ALMONDSBURY TOWN chairman Bob Jenkins revealed yesterday that the first team is set to disband at the end of the season after the club was unable to find a new home.

With their lease at Oaklands Park set to run out at the end of May and the nearby Hallen Centre refusing them permission to share the facilities with Western League Premier side Hallen, the club has decided to withdraw from the Southern League after just one season.

Positive talks were held with Clevedon Town about a possible move to share their facilities next season ahead of yesterday’s extended Southern League deadline.

However, after attending an Almondsbury parish council meeting on Tuesday night, Jenkins admitted defeat in the club’s attempts to play at Hallen and return to the parish in the future.

He said: “We got on well (with Clevedon) in terms of striking a deal but we felt, as a committee and as trustees, that from the meeting at the parish council it was pretty obvious that there are people on the council that are against Almondsbury Town joining the facilities.

“With the negative vibes there, it seems pointless that we spend money at Clevedon or wherever if we never get back on our patch.

“We haven’t taken it lightly, we’re one of few clubs to fold not owing money, it’s purely because of facilities.

“If we were staying where we were, there wouldn’t have been a problem, but having to move on wouldn’t have been fair on our supporters.”

In order to continue playing at Southern League level, Almondsbury needed to find a ground with E-grade facilities, but were unable to negotiate deals to play at either of the grounds in their own parish that would enable them to do so.

The club are expected to make a decision in the summer over whether they will cease to exist altogether, which will be dependent on whether they find a new ground for their current reserve side, who play in Premier Division One of the Bristol Suburban League - six divisions lower than the Southern League, Almondsbury won the Hellenic Premier Division in 1983-84 and 2009-10 and reached Wembley in 1979 when they were beaten by Billericay Town in the FA Vase Final.

Currently in their first ever season in the Southern League, they only lie outside the play-off positions in Division One South & West on goal difference.

The ground saga started when they were informed by their landlords, the Gloucestershire FA, that they were being evicted from the clubhouse.

Although they agreed a last-minute deal to continue playing at Oaklands Park this season, Winterbourne United and Roman Glass St George have agreed deals with the GFA to play over the next three seasons.

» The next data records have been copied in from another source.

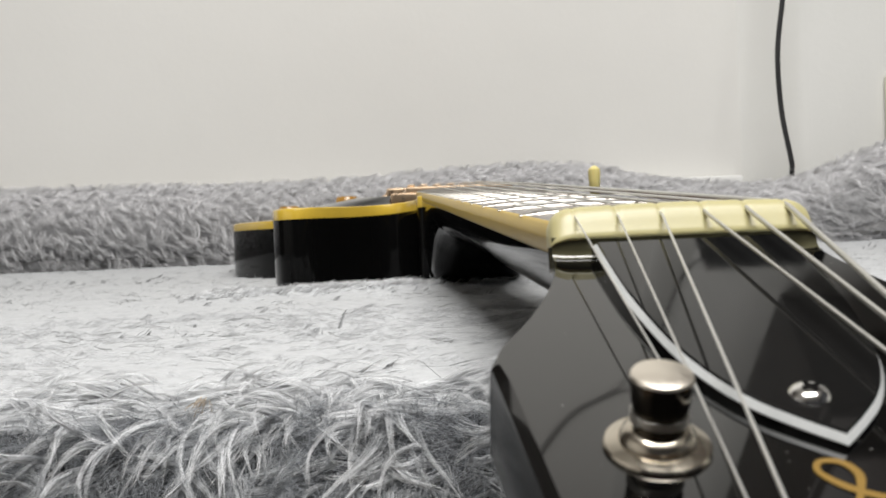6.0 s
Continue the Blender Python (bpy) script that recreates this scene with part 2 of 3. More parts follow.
def loft(name, rings, mat, closed=True, caps=True, angle=45):
    """A skin over rings of equal length."""
    n = len(rings[0])
    verts = [tuple(p) for r in rings for p in r]
    faces = []
    for i in range(len(rings) - 1):
        for j in range(n if closed else n - 1):
            k = (j + 1) % n
            faces.append((i * n + j, i * n + k, (i + 1) * n + k, (i + 1) * n + j))
    if caps and closed:
        faces.append(tuple(range(n - 1, -1, -1)))
        faces.append(tuple((len(rings) - 1) * n + j for j in range(n)))
    bm = bmesh.new()
    vs = [bm.verts.new(v) for v in verts]
    for f in faces:
        bm.faces.new([vs[i] for i in f])
    return finish(bm, name, mat, angle=angle)


def lathe(name, profile, mat, m, n=32, angle=35):
    """Turns (radius, height) round the axis z of the pose m."""
    rings = [[m @ Vector((r * math.cos(2 * math.pi * j / n), r * math.sin(2 * math.pi * j / n), h)) for j in range(n)] for r, h in profile]
    return loft(name, rings, mat, angle=angle)


def tube(name, pts, r, mat, n=8):
    pts = [Vector(p) for p in pts]
    rings, side = [], None
    for i, p in enumerate(pts):
        t = (pts[min(i + 1, len(pts) - 1)] - pts[max(i - 1, 0)]).normalized()
        if side is None:
            side = t.orthogonal().normalized()
        side = (side - t * side.dot(t)).normalized()
        up = t.cross(side)
        rr = r(i / (len(pts) - 1)) if callable(r) else r
        rings.append([p + rr * (math.cos(2 * math.pi * j / n) * side + math.sin(2 * math.pi * j / n) * up) for j in range(n)])
    return loft(name, rings, mat, angle=80)


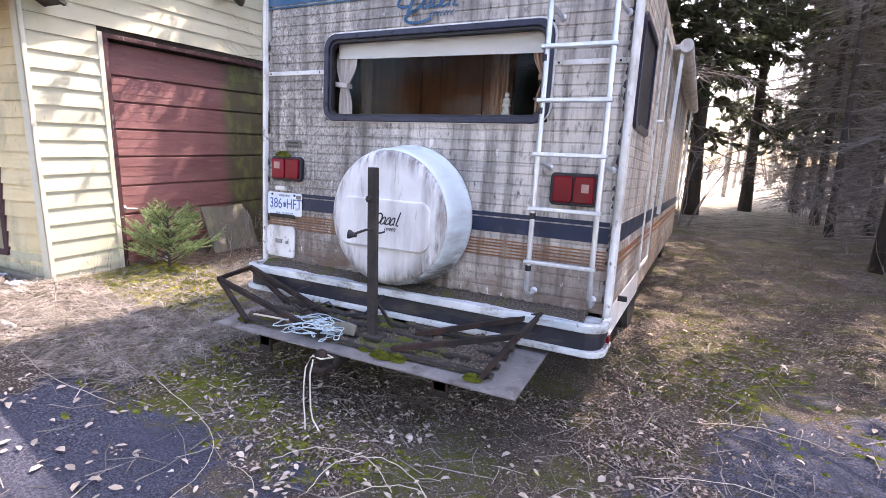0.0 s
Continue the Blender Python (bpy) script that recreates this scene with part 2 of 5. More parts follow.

Jenkins said: “It’s such a shame it’s come to this, the GFA took away our lifeline with the clubhouse, and we’ve tried to compete elsewhere but it’s possibly time to knock it on the head.

“We were led on by the Hallen Centre and Hallen Football Club.

“We’ve worked really hard over the last five or six years getting the club where it is.

“We’ve been to Wembley, we’ve got a super history but sometimes you put your hands up and say you can’t beat the system.

“It has been hard work, we’ve done the ground grading ourselves and taken no money off the GFA and raised money in the best ways possible.

“I would like to thank North Bristol Rugby Club for letting us use their clubhouse, they accommodated us really well.

“That’s what true sport is about, two sets of players mixing.”